Yale Lake Louise Club
Lake Louise
The Yale Lake Louise Club (or Yale Lake Louise group) was a small, informal group of Yale University students and alumni who explored the Canadian Rockies in the 1890s. They gave themselves the “club” moniker during the 1894 expedition.
Core members. Walter Wilcox (Washington, D.C.); wealthy student, prolific author and photographer; wrote Camping in the Canadian Rockies (1896), which popularized the region to American tourists. Samuel E.S. Allen (Philadelphia); visionary climber and cartographer; drove the group’s mapping efforts and named many iconic features (including the Valley of the Ten Peaks) using Stoney Nakoda words learned from their guides.
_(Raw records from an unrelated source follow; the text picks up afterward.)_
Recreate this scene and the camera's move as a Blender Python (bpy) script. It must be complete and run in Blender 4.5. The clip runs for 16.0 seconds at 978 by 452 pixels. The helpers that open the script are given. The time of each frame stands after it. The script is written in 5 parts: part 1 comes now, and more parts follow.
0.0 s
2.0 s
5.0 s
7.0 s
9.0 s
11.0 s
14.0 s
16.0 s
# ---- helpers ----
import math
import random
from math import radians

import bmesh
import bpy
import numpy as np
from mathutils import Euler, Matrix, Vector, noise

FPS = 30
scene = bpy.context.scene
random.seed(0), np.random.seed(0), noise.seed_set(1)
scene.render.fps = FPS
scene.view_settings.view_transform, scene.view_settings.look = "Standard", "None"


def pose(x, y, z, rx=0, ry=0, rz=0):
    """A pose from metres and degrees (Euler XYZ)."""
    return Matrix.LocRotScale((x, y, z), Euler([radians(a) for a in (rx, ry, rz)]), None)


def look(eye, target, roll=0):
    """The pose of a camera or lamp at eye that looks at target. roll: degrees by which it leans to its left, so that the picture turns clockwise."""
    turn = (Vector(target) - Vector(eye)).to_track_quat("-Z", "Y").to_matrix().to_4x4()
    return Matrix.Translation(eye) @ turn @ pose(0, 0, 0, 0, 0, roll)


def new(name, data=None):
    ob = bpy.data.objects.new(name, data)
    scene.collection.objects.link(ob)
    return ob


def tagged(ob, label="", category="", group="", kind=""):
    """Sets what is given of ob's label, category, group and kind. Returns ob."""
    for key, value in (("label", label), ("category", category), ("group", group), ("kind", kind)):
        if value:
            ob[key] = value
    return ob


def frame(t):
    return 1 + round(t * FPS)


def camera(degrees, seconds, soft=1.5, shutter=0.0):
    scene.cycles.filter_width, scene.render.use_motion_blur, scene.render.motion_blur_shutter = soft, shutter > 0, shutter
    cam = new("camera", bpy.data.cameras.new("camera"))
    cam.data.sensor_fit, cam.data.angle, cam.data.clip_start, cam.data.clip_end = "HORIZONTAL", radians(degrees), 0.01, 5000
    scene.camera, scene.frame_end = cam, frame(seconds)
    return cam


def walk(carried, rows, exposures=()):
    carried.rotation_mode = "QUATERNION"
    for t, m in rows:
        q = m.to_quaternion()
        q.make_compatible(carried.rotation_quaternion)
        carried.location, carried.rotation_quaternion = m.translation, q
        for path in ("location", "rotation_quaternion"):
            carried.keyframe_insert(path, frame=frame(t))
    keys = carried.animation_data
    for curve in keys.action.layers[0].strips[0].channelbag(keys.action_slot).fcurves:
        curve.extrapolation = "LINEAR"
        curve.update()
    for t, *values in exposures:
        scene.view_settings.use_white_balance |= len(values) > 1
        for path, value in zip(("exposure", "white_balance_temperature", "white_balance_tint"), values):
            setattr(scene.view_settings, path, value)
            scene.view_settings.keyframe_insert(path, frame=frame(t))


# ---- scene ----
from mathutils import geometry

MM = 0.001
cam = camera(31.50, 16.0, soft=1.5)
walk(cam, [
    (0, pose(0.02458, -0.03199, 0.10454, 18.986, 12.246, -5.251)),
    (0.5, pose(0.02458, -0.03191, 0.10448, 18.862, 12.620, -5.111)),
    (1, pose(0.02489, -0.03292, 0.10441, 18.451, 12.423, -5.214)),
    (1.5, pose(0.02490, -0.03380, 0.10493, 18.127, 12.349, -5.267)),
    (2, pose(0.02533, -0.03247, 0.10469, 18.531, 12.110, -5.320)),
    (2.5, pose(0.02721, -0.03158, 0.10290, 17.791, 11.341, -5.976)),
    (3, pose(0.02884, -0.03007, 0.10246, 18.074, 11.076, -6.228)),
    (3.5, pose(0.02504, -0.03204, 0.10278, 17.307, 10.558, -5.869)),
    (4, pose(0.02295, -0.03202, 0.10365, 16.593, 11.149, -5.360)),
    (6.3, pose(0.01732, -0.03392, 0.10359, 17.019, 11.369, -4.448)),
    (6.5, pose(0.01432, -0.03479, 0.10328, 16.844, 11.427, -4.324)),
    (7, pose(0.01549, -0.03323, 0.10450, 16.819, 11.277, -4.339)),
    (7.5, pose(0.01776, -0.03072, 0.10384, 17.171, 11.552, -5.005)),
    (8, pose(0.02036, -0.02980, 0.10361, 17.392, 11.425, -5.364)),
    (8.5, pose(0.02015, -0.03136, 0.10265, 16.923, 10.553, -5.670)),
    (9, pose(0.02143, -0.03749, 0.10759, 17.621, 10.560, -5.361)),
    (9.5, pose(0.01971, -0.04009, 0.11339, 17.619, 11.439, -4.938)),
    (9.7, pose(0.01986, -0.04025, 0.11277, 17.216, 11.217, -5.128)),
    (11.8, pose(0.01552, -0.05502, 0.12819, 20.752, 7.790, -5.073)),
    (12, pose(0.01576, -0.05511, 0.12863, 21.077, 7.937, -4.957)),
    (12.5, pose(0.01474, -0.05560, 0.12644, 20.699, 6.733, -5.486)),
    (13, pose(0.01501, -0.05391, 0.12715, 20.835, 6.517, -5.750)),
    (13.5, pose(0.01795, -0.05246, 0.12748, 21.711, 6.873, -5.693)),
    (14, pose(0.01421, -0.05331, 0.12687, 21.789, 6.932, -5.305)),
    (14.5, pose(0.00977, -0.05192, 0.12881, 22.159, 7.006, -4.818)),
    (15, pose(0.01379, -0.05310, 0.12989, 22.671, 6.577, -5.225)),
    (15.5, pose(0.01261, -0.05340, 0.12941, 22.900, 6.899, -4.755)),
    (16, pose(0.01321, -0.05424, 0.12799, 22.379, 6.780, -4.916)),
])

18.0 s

L.F. Frissell joined Wilcox and Allen for the 1894 season and participated in the first ascent of Mount Temple (3,544 m); the first peak over 11,000 ft climbed in the Canadian Rockies.
William Twin. William Twin was employed by the group as primary guide and horse packer. His relationship with them was professional but marked by the typical friction between Victorian-era sportsmen and Indigenous experts. Twin led them through dense bush and across high passes they could not have navigated alone. After the students spent a frustrating day failing to spot game, Twin chided them: “You no see goat, you no got eyes”; highlighting the difference between recreational landscape appreciation and his survival-based observational skills. Allen in particular respected the Stoney language, incorporating it into his maps (Wenkchemna, Wiwaxy, Hungabee).